[BEGIN]

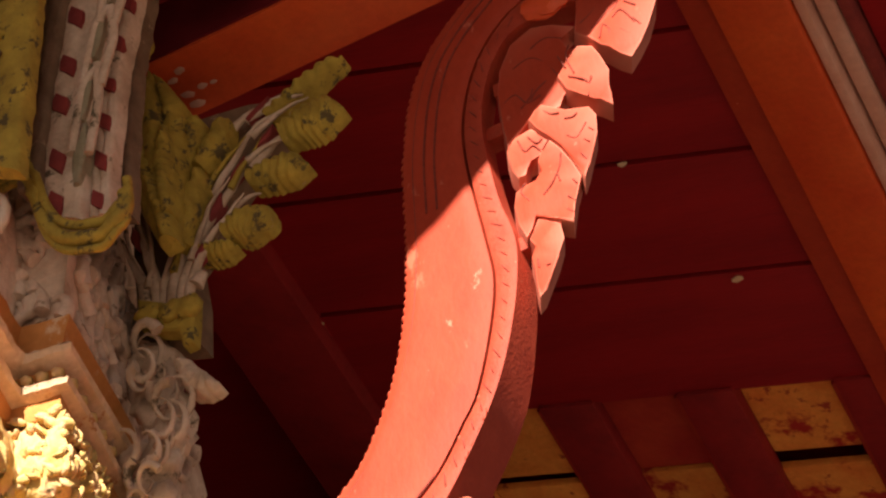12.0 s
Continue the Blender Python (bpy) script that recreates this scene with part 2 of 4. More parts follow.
def blob(at, size, squash=(1, 1, 1), sub=2, rough=0.15):
    bm = bmesh.new()
    bmesh.ops.create_icosphere(bm, subdivisions=sub, radius=size)
    for v in bm.verts:
        k = 1 + rough * noise.noise(v.co * (2.2 / size) + Vector(at) * 31)
        v.co = Vector((v.co.x * squash[0] * k + at[0], v.co.y * squash[1] * k + at[1], v.co.z * squash[2] * k + at[2]))
    return bm


def join(*bms):
    out = bmesh.new()
    for b in bms:
        me = bpy.data.meshes.new("tmp")
        b.to_mesh(me)
        b.free()
        out.from_mesh(me)
        bpy.data.meshes.remove(me)
    return out


# ---- ground ----
ground = part("ground", box(-400, 400, -400, 400, -0.3, 0.0, 0), PAVING, None, "warm sandy paving of the temple court", 0)
tagged(ground, kind="structure", category="ground")

# ---- roof over the bracket: its own axes, x' out along the slope, y' along the eave ----
ROOF = Matrix.Translation((0.97, 0, 6.0)) @ pose(0, 0, 0, 0, 0, 5.5) @ pose(0, 0, 0, 0, math.degrees(math.atan(0.32)), 0)
SL = math.sqrt(1 + 0.32 ** 2)


def roof_box(x0, x1, y0, y1, z0, z1, bevel=0.003):
    """A box in the roof's axes; x is the plan distance from the purlin."""
    return box(x0 * SL, x1 * SL, y0, y1, z0, z1, bevel, ROOF)


def roof_sheet(outline, z0, z1):
    bm = bmesh.new()
    f = bm.faces.new([bm.verts.new((x * SL, y, z0)) for x, y in outline])
    g = bmesh.ops.extrude_face_region(bm, geom=[f])
    for v in g["geom"]:
        if isinstance(v, bmesh.types.BMVert):
            v.co.z = z1
    bmesh.ops.transform(bm, matrix=ROOF, verts=bm.verts)
    return bm


# unseen roof end, sweeping back from the eave corner, outline made up to cast shadow
ceiling = part("ceiling", roof_sheet([(0.36, 9), (0.36, -0.3), (0.106, -0.705), (0.019, -0.83), (-0.072, -1.18), (-0.111, -1.285), (-0.166, -1.465), (-0.40, -1.92), (-0.664, -2.12), (-1.2, -2.4), (-4.2, -2.6), (-4.2, 9)], 0.10, 0.22), CEIL, None, "maroon boarded underside of the tiled roof, with an unseen end added for shadow", 0)
tagged(ceiling, kind="structure", category="roof")
soffit = thing("soffit", (0.5, 0.6, 6.2), "maroon painted plank soffit with thin dark joints", "ceiling", kind="structure")
Y_JOINTS = [-0.43, -0.158, 0.117, 0.392, 0.665, 0.943, 1.243]
for a, b in zip(Y_JOINTS, Y_JOINTS[1:]):
    part("plank", roof_box(-0.93, -0.01, a + 0.005, b - 0.005, 0.0, 0.03, 0.003), CEIL, soffit)
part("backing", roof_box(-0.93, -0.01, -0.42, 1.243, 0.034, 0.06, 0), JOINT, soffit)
part("side_beam", roof_box(-1.06, -0.89, -1.2, 9.0, -0.03, 0.06), BATTEN, soffit, "deep maroon beam along the soffit")
part("cross_board", roof_box(-1.06, 0.0, 1.835, 2.115, 0.0, 0.05), BATTEN, soffit, "wide maroon cross board")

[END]

● Exercise goal
Using the data above, write out every line exactly, leaving the images behind.

● Expected answer
12.0 s
Continue the Blender Python (bpy) script that recreates this scene with part 2 of 4. More parts follow.
def blob(at, size, squash=(1, 1, 1), sub=2, rough=0.15):
    bm = bmesh.new()
    bmesh.ops.create_icosphere(bm, subdivisions=sub, radius=size)
    for v in bm.verts:
        k = 1 + rough * noise.noise(v.co * (2.2 / size) + Vector(at) * 31)
        v.co = Vector((v.co.x * squash[0] * k + at[0], v.co.y * squash[1] * k + at[1], v.co.z * squash[2] * k + at[2]))
    return bm


def join(*bms):
    out = bmesh.new()
    for b in bms:
        me = bpy.data.meshes.new("tmp")
        b.to_mesh(me)
        b.free()
        out.from_mesh(me)
        bpy.data.meshes.remove(me)
    return out


# ---- ground ----
ground = part("ground", box(-400, 400, -400, 400, -0.3, 0.0, 0), PAVING, None, "warm sandy paving of the temple court", 0)
tagged(ground, kind="structure", category="ground")

# ---- roof over the bracket: its own axes, x' out along the slope, y' along the eave ----
ROOF = Matrix.Translation((0.97, 0, 6.0)) @ pose(0, 0, 0, 0, 0, 5.5) @ pose(0, 0, 0, 0, math.degrees(math.atan(0.32)), 0)
SL = math.sqrt(1 + 0.32 ** 2)


def roof_box(x0, x1, y0, y1, z0, z1, bevel=0.003):
    """A box in the roof's axes; x is the plan distance from the purlin."""
    return box(x0 * SL, x1 * SL, y0, y1, z0, z1, bevel, ROOF)


def roof_sheet(outline, z0, z1):
    bm = bmesh.new()
    f = bm.faces.new([bm.verts.new((x * SL, y, z0)) for x, y in outline])
    g = bmesh.ops.extrude_face_region(bm, geom=[f])
    for v in g["geom"]:
        if isinstance(v, bmesh.types.BMVert):
            v.co.z = z1
    bmesh.ops.transform(bm, matrix=ROOF, verts=bm.verts)
    return bm


# unseen roof end, sweeping back from the eave corner, outline made up to cast shadow
ceiling = part("ceiling", roof_sheet([(0.36, 9), (0.36, -0.3), (0.106, -0.705), (0.019, -0.83), (-0.072, -1.18), (-0.111, -1.285), (-0.166, -1.465), (-0.40, -1.92), (-0.664, -2.12), (-1.2, -2.4), (-4.2, -2.6), (-4.2, 9)], 0.10, 0.22), CEIL, None, "maroon boarded underside of the tiled roof, with an unseen end added for shadow", 0)
tagged(ceiling, kind="structure", category="roof")
soffit = thing("soffit", (0.5, 0.6, 6.2), "maroon painted plank soffit with thin dark joints", "ceiling", kind="structure")
Y_JOINTS = [-0.43, -0.158, 0.117, 0.392, 0.665, 0.943, 1.243]
for a, b in zip(Y_JOINTS, Y_JOINTS[1:]):
    part("plank", roof_box(-0.93, -0.01, a + 0.005, b - 0.005, 0.0, 0.03, 0.003), CEIL, soffit)
part("backing", roof_box(-0.93, -0.01, -0.42, 1.243, 0.034, 0.06, 0), JOINT, soffit)
part("side_beam", roof_box(-1.06, -0.89, -1.2, 9.0, -0.03, 0.06), BATTEN, soffit, "deep maroon beam along the soffit")
part("cross_board", roof_box(-1.06, 0.0, 1.835, 2.115, 0.0, 0.05), BATTEN, soffit, "wide maroon cross board")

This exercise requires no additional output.